↓
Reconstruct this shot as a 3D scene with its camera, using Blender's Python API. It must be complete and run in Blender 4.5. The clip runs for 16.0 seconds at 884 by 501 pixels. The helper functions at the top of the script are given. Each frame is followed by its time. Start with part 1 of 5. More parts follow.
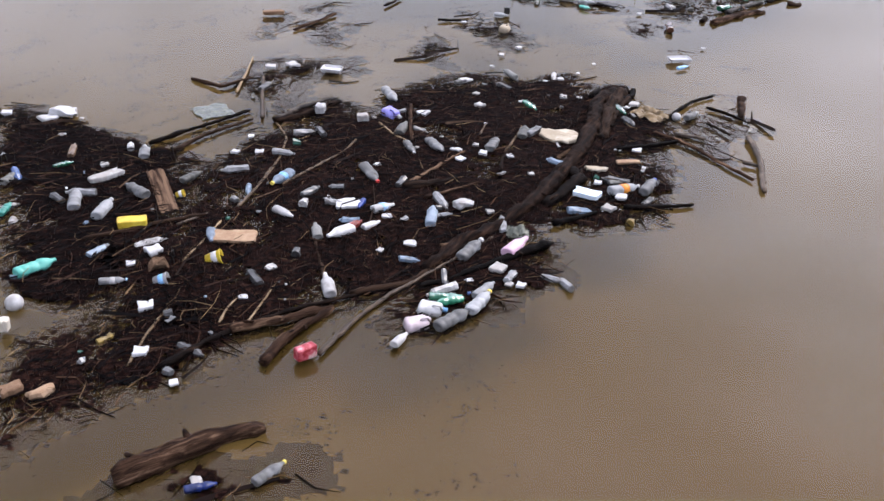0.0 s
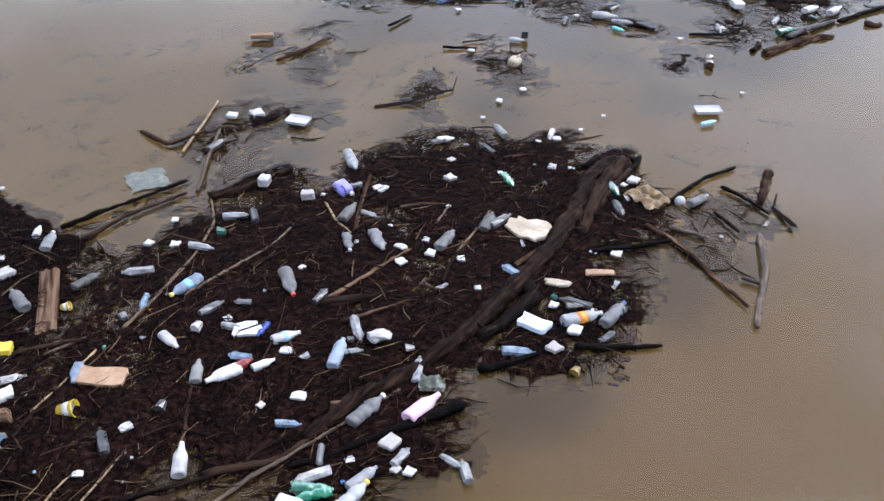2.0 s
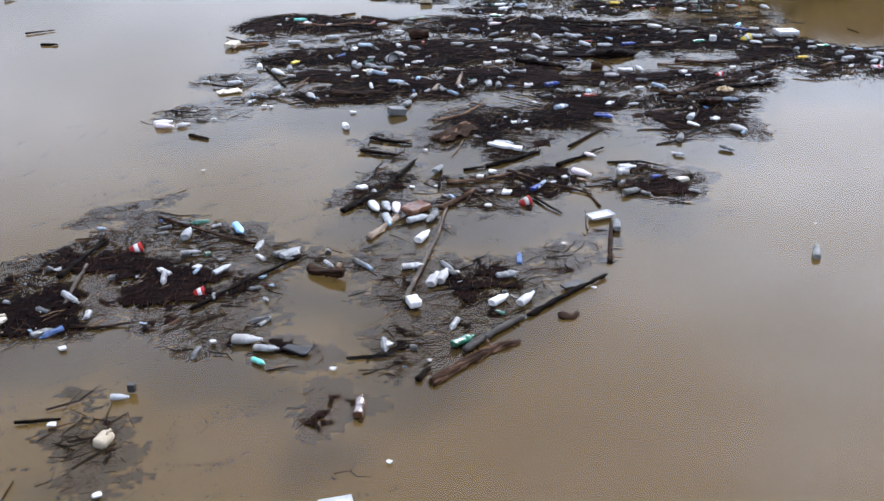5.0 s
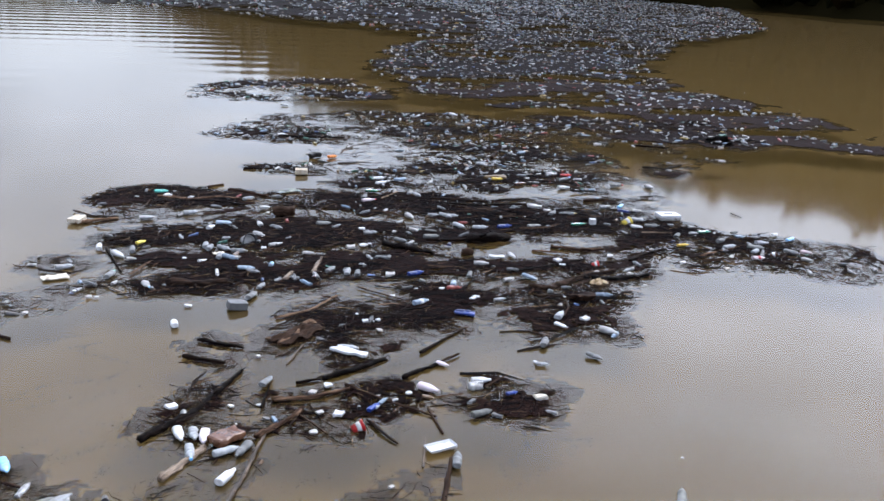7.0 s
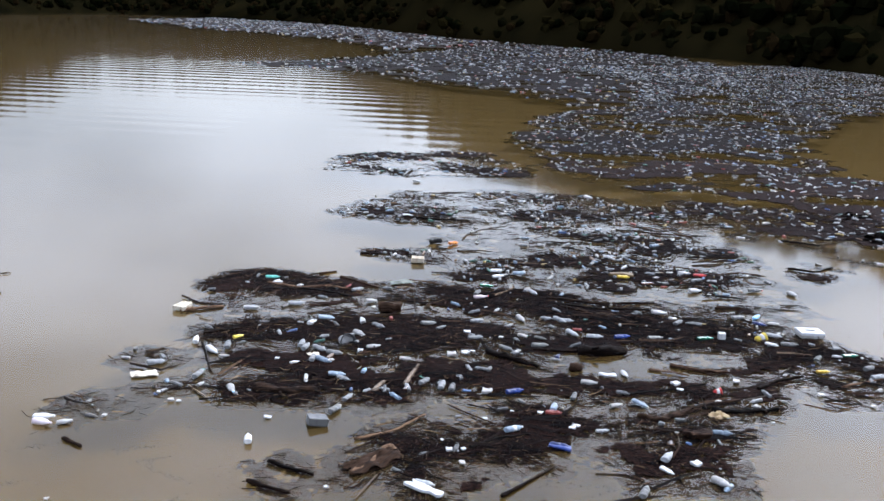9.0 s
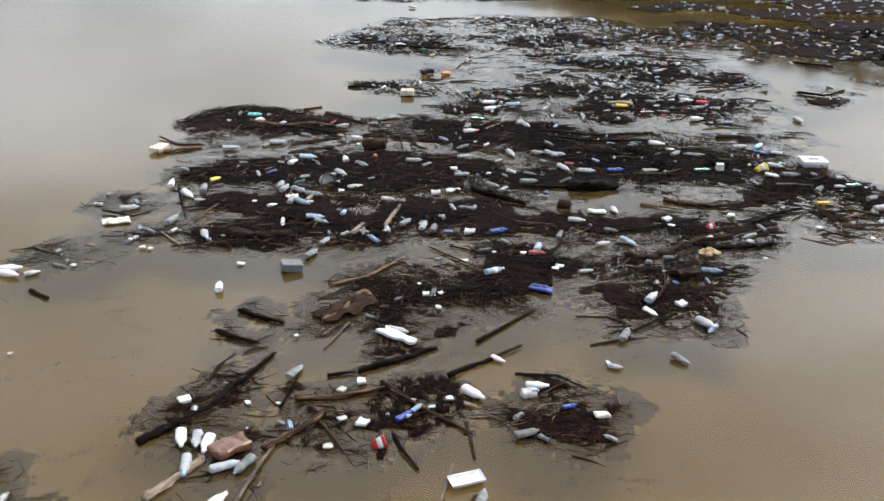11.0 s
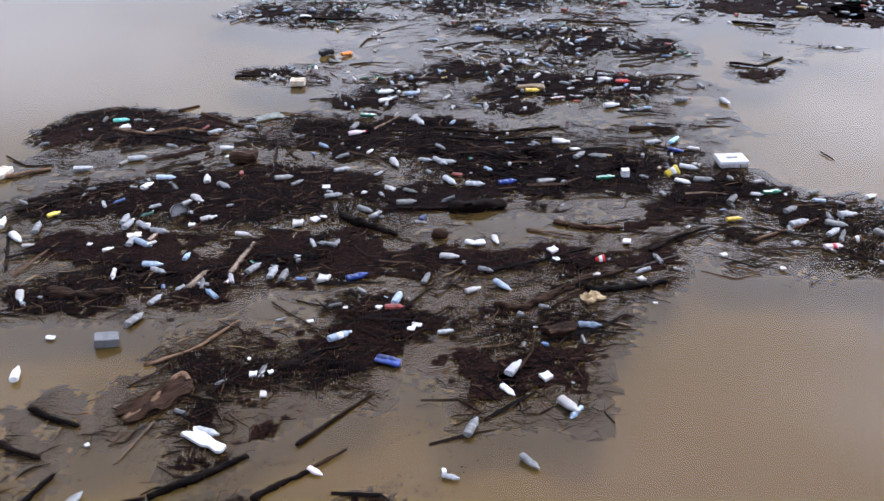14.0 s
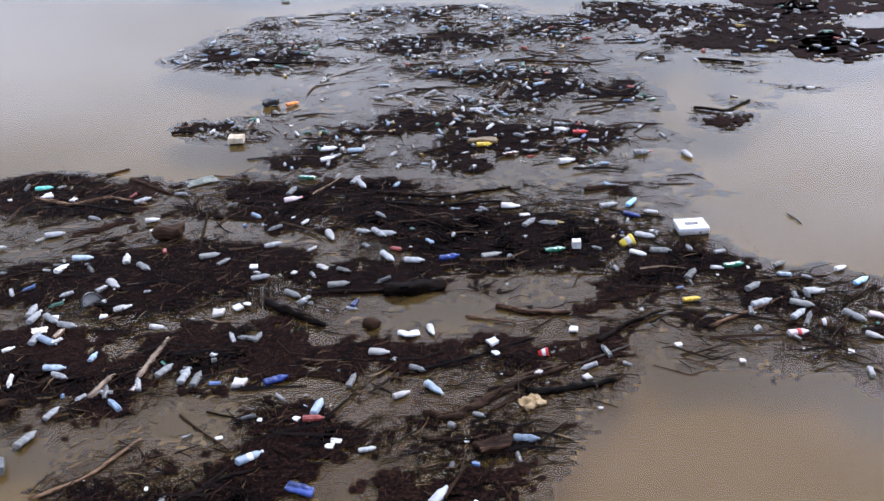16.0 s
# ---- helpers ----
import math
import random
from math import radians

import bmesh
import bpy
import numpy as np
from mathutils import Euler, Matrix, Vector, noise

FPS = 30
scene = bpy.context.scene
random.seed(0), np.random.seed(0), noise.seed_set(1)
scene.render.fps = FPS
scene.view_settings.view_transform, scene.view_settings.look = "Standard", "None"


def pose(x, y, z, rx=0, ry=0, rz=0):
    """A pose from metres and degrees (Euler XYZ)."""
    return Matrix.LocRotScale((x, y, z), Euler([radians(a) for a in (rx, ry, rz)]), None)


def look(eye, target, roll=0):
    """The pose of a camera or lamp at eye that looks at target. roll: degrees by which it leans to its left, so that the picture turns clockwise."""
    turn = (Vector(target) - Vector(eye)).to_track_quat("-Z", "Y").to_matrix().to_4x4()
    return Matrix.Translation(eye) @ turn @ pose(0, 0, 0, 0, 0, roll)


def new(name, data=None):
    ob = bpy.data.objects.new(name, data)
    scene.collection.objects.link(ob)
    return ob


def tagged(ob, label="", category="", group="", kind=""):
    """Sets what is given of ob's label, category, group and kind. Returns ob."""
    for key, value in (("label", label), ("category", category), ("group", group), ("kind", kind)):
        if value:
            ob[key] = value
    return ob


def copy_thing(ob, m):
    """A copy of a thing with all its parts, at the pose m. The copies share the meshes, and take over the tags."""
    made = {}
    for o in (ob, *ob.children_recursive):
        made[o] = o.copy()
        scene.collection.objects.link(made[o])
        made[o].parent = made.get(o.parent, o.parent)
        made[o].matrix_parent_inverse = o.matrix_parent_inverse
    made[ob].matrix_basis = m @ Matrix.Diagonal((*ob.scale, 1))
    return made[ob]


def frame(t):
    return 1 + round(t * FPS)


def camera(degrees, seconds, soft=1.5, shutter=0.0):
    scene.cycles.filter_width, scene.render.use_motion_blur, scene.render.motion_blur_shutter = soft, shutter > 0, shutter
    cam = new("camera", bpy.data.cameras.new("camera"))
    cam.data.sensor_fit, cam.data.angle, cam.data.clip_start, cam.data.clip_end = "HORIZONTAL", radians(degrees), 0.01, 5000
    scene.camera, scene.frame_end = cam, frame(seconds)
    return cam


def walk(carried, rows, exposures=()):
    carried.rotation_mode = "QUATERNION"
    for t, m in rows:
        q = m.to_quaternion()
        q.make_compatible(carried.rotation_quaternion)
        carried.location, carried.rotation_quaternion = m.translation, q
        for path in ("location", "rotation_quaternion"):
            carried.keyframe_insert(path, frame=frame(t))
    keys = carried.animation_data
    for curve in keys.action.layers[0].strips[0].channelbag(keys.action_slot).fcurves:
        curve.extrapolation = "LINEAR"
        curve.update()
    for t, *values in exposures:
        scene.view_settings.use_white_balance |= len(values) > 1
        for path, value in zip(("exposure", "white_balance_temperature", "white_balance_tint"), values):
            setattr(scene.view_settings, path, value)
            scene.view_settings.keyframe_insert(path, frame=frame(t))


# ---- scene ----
↑
DIRECTIONS FOR THIS TASK: Gather each line holding the string "pose".

REPLY TO THE EXERCISE:
def pose(x, y, z, rx=0, ry=0, rz=0):
    """A pose from metres and degrees (Euler XYZ)."""
    """The pose of a camera or lamp at eye that looks at target. roll: degrees by which it leans to its left, so that the picture turns clockwise."""
    return Matrix.Translation(eye) @ turn @ pose(0, 0, 0, 0, 0, roll)
    """A copy of a thing with all its parts, at the pose m. The copies share the meshes, and take over the tags."""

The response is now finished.